As a whole, the show was easy on the ear in the way pop music always is but there were many moments when other influences emerged, from ragtime jazz (“New World I See”) to the Lin Manuel Miranda meets Nina Simone-inspired “Poison In the Roots” (his description, not mine), to the Randy Newman-ish “White Male Heterosexual Male.” But even the most seemingly pop moments such as Paul McCartney-styled ballad “Birds” required close listening when Glier shared it was written to memorialize his late brother Jaime, nicknamed Birdy, an autistic who he communicated with through non-verbal language. 

Other highlights included the show’s two closers whose purpose evince Glier’s folk sensibilities: The first, “If It Wasn’t For You,” is a composition that seems clearly to be a love song. But the artist shares it was inspired by Nobel Peace Prize recipient Malala Yousafzai response when asked what she would say if she encountered Taliban members who tried to kill her: “I would thank them because if it wasn’t for them, I wouldn’t be the person I am today.” And then there is the encore, “Plastic Soldiers,” the tale of an eight-year-old who suffers grass stains while playing with toy soldiers, who grows up to endure much worse as a “prisoner of war” in his 19-year-old body ravaged on an Afghanistan battlefield. Neither song’s storyline is the fodder of a traditional pop artist. Which brings home the point: Do musical genres matter today? Glier makes the case for the art form’s renascence. 

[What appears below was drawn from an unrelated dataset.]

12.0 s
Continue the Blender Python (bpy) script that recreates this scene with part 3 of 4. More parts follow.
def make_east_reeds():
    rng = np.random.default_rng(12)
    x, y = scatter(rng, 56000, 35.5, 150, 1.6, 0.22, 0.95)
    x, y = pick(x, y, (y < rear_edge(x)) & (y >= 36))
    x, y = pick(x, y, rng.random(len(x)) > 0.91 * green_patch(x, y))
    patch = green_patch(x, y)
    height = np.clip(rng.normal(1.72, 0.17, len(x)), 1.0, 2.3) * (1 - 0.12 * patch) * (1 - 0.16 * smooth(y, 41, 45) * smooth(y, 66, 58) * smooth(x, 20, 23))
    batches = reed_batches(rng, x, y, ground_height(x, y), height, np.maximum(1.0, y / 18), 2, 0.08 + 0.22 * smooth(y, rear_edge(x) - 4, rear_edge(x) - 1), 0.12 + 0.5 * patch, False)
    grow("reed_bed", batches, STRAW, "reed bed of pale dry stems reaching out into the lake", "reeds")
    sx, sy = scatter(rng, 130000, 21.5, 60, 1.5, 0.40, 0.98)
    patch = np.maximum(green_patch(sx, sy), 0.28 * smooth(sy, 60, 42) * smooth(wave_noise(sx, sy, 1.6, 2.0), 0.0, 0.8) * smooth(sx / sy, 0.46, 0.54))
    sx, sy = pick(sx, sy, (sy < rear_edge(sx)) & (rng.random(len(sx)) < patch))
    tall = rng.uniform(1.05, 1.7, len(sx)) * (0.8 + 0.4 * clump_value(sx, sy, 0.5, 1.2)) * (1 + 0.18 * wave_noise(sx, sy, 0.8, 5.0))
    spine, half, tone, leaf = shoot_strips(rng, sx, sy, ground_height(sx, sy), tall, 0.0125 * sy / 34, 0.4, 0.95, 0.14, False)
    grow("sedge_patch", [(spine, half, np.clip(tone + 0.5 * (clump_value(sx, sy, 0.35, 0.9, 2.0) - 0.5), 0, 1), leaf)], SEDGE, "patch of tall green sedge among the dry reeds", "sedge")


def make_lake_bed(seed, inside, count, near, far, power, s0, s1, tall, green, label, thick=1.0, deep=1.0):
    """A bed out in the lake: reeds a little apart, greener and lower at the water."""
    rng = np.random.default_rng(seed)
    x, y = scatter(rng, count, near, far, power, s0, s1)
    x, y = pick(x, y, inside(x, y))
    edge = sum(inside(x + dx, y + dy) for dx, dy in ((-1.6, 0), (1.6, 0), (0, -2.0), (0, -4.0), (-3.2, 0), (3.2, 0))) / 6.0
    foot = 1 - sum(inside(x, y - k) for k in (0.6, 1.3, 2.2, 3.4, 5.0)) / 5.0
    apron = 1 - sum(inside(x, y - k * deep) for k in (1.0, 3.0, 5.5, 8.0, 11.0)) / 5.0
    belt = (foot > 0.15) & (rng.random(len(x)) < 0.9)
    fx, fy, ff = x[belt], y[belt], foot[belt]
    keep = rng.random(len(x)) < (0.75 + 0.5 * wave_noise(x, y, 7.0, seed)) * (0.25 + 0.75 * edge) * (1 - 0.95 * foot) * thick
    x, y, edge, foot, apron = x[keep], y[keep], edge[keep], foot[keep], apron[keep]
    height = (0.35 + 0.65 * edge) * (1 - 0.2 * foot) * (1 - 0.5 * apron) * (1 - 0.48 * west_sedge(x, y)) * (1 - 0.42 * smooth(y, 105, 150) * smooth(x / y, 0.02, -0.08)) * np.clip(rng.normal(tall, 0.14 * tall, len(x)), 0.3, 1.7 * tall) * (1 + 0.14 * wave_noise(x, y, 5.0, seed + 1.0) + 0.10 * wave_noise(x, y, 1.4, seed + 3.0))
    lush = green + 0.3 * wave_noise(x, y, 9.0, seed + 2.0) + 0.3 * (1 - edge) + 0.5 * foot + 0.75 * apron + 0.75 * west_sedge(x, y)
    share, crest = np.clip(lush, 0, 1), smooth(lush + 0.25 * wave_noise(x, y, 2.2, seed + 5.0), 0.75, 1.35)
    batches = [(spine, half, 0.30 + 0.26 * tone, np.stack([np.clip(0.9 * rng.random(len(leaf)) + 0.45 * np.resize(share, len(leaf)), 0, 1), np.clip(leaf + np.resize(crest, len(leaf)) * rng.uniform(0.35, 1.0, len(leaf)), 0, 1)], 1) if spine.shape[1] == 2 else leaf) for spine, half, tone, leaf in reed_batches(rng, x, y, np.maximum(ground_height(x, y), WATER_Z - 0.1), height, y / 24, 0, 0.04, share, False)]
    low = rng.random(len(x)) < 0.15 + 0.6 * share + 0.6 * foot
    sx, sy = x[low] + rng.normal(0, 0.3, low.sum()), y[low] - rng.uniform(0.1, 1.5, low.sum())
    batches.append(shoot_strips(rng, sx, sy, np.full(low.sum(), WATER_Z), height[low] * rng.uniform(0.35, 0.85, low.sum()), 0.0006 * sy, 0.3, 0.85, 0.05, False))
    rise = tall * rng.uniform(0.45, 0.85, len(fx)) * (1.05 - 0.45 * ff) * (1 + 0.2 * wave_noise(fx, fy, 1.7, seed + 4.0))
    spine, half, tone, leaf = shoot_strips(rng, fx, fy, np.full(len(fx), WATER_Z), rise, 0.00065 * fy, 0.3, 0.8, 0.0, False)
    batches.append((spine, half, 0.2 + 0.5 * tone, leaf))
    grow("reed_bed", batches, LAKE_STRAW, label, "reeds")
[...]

Singer-songwriter Izzy Heltai, up for Best New Artist, Folk Artist of the Year, and Song of the Year on Dec. 8 at the 2021 Boston Music Awards, opened the show with a five-song set that revealed the insecurities, fears and his “trying not to lose my shit most days” as a trans young man who at 25, “expected to be dead at 20.” He’ll undoubtedly return as a headliner to the Saratoga venue in the coming years.